One steel plant has reported a case of blow-holes in beam blanks cast with metering nozzle. The deoxidation practice included an 80 kg aluminum addition during tapping, and 40 kg Ca-Fe (calcium-iron) to get oxygen less than 10 ppm (parts per million). Oxygen is injected in the tundish if steel temperature has been too low. The beam blanks are scarfed for inspection. After thorough study of ladle furnace and continuous casting variables, it has been concluded that high moisture in tundish repair refractory material is responsible for the issue.

The defect of web central crack is equivalent to the centre-line segregation in slabs. Not enough support length and / or insufficient secondary cooling have a consequence of the bulging of the beam blank and in severe cases, an internal opening in the web.  High central segregation and crack formation can appear in the rolled product. Tools for avoiding central cracking are the roll checker and the equipment for segment alignment.
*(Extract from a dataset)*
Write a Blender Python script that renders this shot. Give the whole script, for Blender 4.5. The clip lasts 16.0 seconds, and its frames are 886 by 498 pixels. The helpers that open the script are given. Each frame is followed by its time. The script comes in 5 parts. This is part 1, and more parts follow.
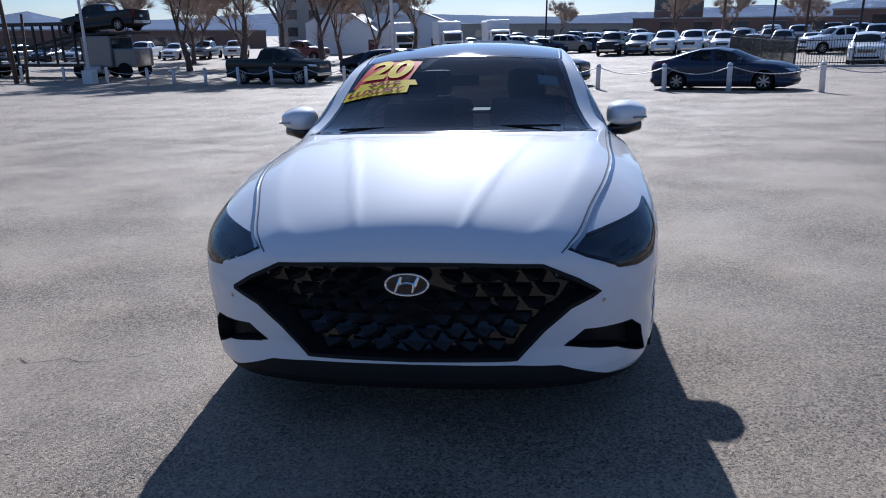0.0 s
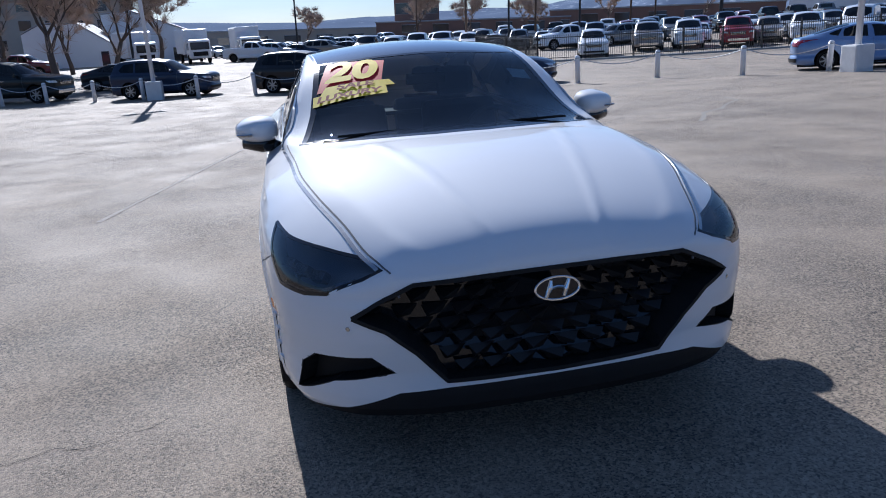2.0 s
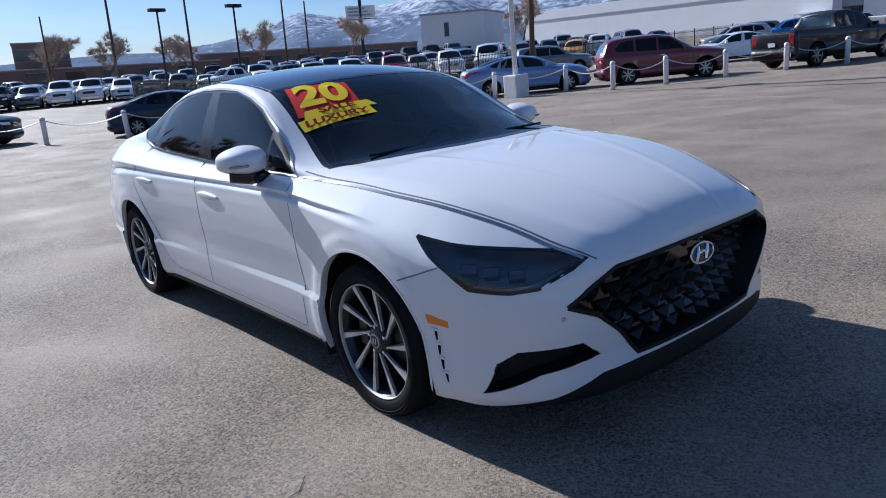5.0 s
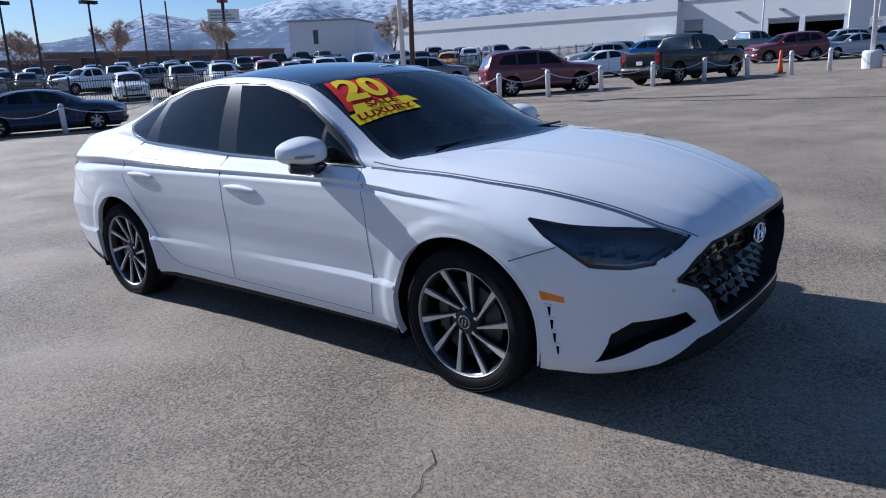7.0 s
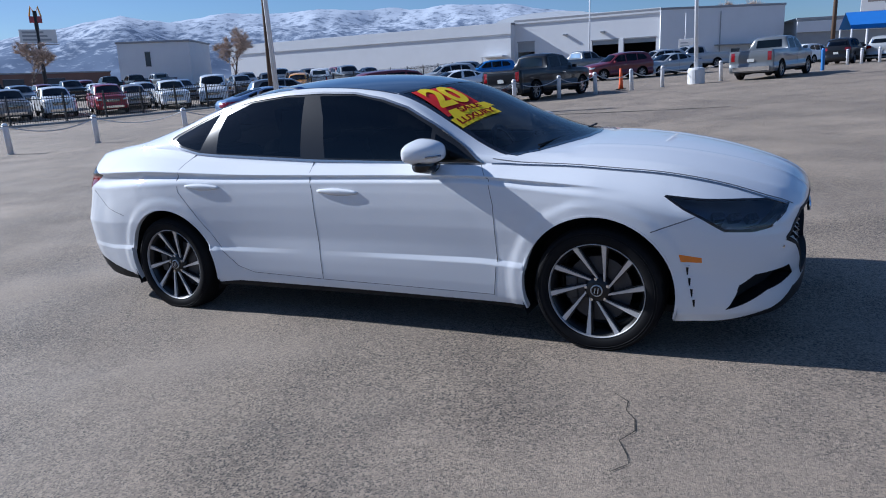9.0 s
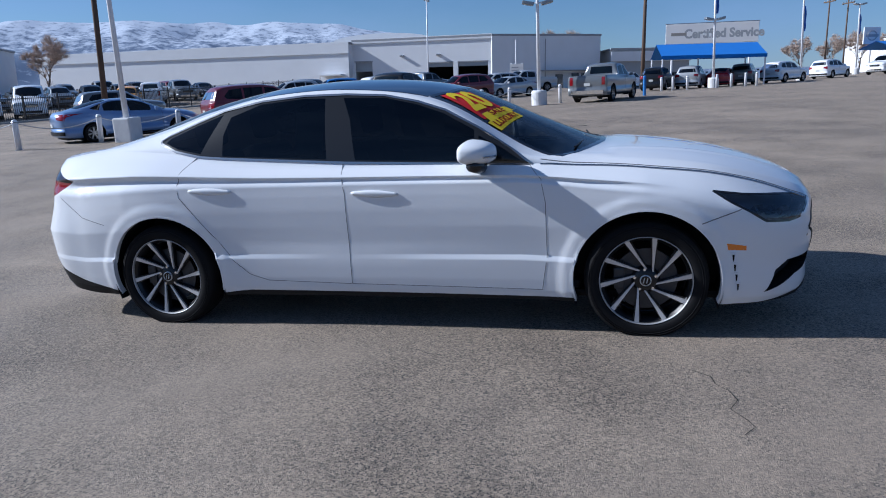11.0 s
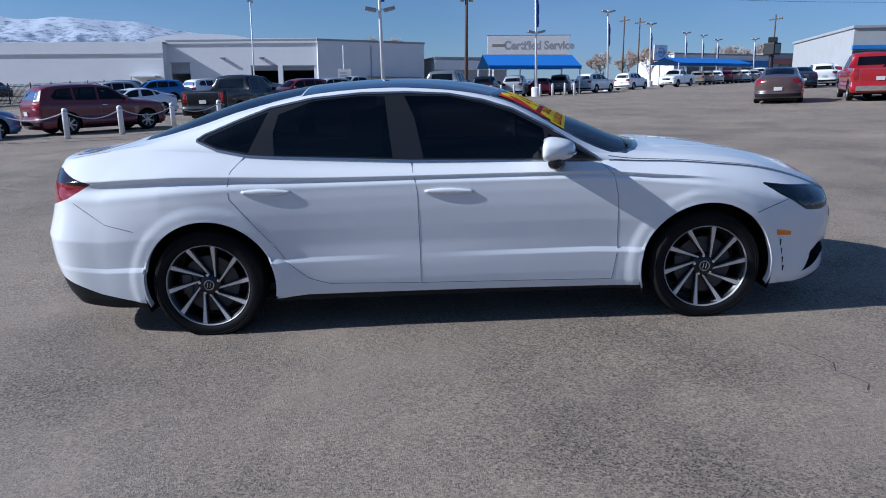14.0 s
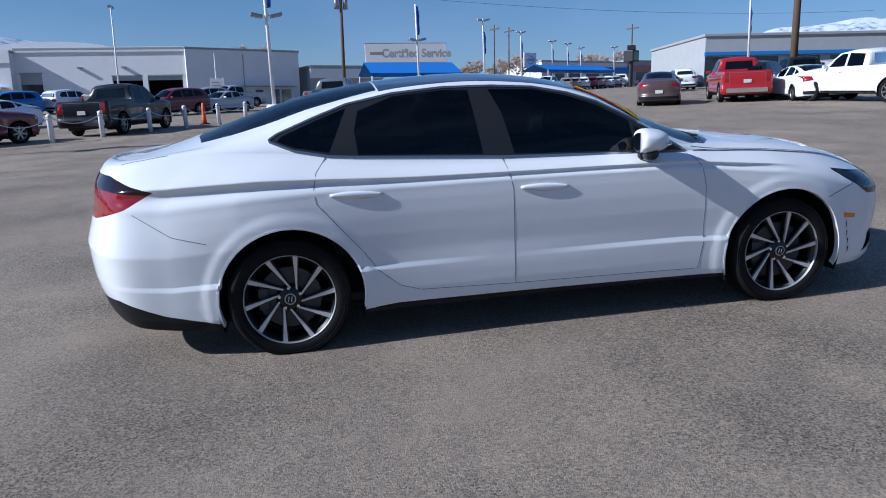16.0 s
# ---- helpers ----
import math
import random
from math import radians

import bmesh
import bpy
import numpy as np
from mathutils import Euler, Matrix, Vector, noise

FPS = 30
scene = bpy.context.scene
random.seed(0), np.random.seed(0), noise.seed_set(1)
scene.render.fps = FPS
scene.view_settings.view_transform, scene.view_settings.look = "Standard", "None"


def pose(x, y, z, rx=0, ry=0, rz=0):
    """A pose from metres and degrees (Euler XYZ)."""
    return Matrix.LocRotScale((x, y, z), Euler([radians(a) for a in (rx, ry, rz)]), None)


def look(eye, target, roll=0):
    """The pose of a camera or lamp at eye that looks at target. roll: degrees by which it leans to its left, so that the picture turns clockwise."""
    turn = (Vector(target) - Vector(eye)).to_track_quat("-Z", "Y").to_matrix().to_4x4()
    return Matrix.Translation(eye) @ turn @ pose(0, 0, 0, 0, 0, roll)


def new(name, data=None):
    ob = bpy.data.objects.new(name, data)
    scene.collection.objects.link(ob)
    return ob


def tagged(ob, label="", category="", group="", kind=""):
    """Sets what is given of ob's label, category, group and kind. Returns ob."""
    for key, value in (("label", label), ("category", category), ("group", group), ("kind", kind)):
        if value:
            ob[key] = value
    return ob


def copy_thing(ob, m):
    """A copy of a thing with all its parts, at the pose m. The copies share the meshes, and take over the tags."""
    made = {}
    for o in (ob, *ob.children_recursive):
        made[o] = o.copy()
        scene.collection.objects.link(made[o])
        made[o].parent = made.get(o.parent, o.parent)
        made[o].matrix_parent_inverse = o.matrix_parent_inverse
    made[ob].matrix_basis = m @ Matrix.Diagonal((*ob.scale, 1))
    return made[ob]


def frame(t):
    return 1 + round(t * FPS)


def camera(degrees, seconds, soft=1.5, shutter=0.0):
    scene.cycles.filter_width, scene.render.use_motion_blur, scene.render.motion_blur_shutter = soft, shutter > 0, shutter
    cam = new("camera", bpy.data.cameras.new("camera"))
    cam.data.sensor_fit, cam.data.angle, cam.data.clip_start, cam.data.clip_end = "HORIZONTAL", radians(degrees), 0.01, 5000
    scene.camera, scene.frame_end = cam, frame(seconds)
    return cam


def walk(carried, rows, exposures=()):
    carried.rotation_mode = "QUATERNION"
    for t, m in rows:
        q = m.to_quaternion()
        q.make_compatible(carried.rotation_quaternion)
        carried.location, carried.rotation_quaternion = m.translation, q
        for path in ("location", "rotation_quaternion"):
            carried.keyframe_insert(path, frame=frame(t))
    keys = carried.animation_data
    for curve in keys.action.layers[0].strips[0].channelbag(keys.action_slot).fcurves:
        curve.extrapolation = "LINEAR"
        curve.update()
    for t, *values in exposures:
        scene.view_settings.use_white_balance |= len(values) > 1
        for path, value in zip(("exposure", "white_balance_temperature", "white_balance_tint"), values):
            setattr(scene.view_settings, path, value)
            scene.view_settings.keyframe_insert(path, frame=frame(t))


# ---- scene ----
from mathutils.bvhtree import BVHTree

# The lot slopes: it rises to +x and falls to +y. The parked car and the path are given square to the lot, then leant with it.
LOT = pose(0, 0, 0, -1.9, -1.73, 0)
cam = camera(63.6, 16.0, 1.0)
ROWS = [
    (0, 0.3835, -3.1376, 1.4125, 73.362, 0.068, 7.036),
    (0.5, 0.104, -3.1348, 1.4155, 73.066, 0.18, 3.108),
    (1, -0.1276, -3.0222, 1.3903, 73.039, 0.44, -1.426),
    (1.5, -0.4274, -2.9317, 1.3739, 73.041, 0.988, -6.771),
    (2, -0.8224, -2.9015, 1.3794, 73.466, 1.673, -12.748),
    (2.5, -1.1199, -2.7576, 1.3587, 73.696, 2.519, -18.338),
    (3, -1.4577, -2.6761, 1.3516, 74.116, 3.369, -23.536),
    (3.5, -1.7395, -2.6044, 1.3528, 74.245, 3.814, -28.612),
    (4, -1.9341, -2.4655, 1.3406, 74.941, 3.999, -32.942),
    (6.5, -2.9344, -1.9402, 1.3252, 75.515, 1.678, -47.648),
    (7, -3.1102, -1.7515, 1.3136, 75.768, 1.552, -50.353),
    (7.5, -3.4251, -1.5708, 1.3144, 75.48, 1.646, -53.948),
    (8, -3.7423, -1.3958, 1.3206, 75.917, 1.857, -56.975),
    (8.5, -3.9076, -1.1346, 1.306, 76.372, 2.124, -59.753),
    (9, -4.2105, -0.8723, 1.293, 76.954, 2.25, -63.166),
    (11.5, -4.8048, 0.4909, 1.2283, 78.417, 0.824, -79.573),
    (12, -4.9366, 0.8138, 1.2248, 78.727, 0.813, -82.612),
    (12.5, -4.913, 1.0248, 1.1981, 78.587, 0.873, -85.152),
    (13, -4.8674, 1.2203, 1.2041, 78.584, 0.849, -87.407),
    (13.5, -4.8776, 1.4337, 1.2064, 78.634, 0.627, -89.032),
    (14, -4.9037, 1.5732, 1.2085, 78.402, 0.251, -90.751),
    (14.5, -4.8802, 1.7421, 1.1781, 78.669, 0.114, -92.831),
    (15, -4.7605, 2.0309, 1.1708, 78.451, 0.347, -95.17),
    (15.5, -4.7235, 2.4369, 1.1662, 79.186, 0.737, -97.678),
    (16, -4.6116, 2.7644, 1.1432, 78.933, 1.162, -101.019),
]
walk(cam, [(t, pose(x, y, z, pitch, roll, yaw)) for t, x, y, z, pitch, roll, yaw in ROWS], [(0, 0.52, 5300, 14), (4, 0.54, 5300, 14), (7, 0.52, 5220, 13), (12, 0.40, 5120, 12), (16, 0.38, 5120, 12)])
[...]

One of the plants has reported a case of web central cracks for its casting machine of 12.5 m radius, casting with funnel beam blanks of 400 mm x 460 mm x 120 mm and 287 mm x 560 mm x 120 mm sizes. There has been an influence of sulphur content and casting speed. The issue has been solved with intensive spray cooling on the web portion, and strict maintenance of roll gap.

The defect of inner crack in wing end has been studied since it has given place to strand break-outs. An improvement plan has been carried out at one plant to get rid of the problem. The approach included several studies. The aspect of cracks in normal heats has certain features in common with off-corner cracks in billets and slabs. The problem has been solved through an optimization of mould taper in the ends of the wing.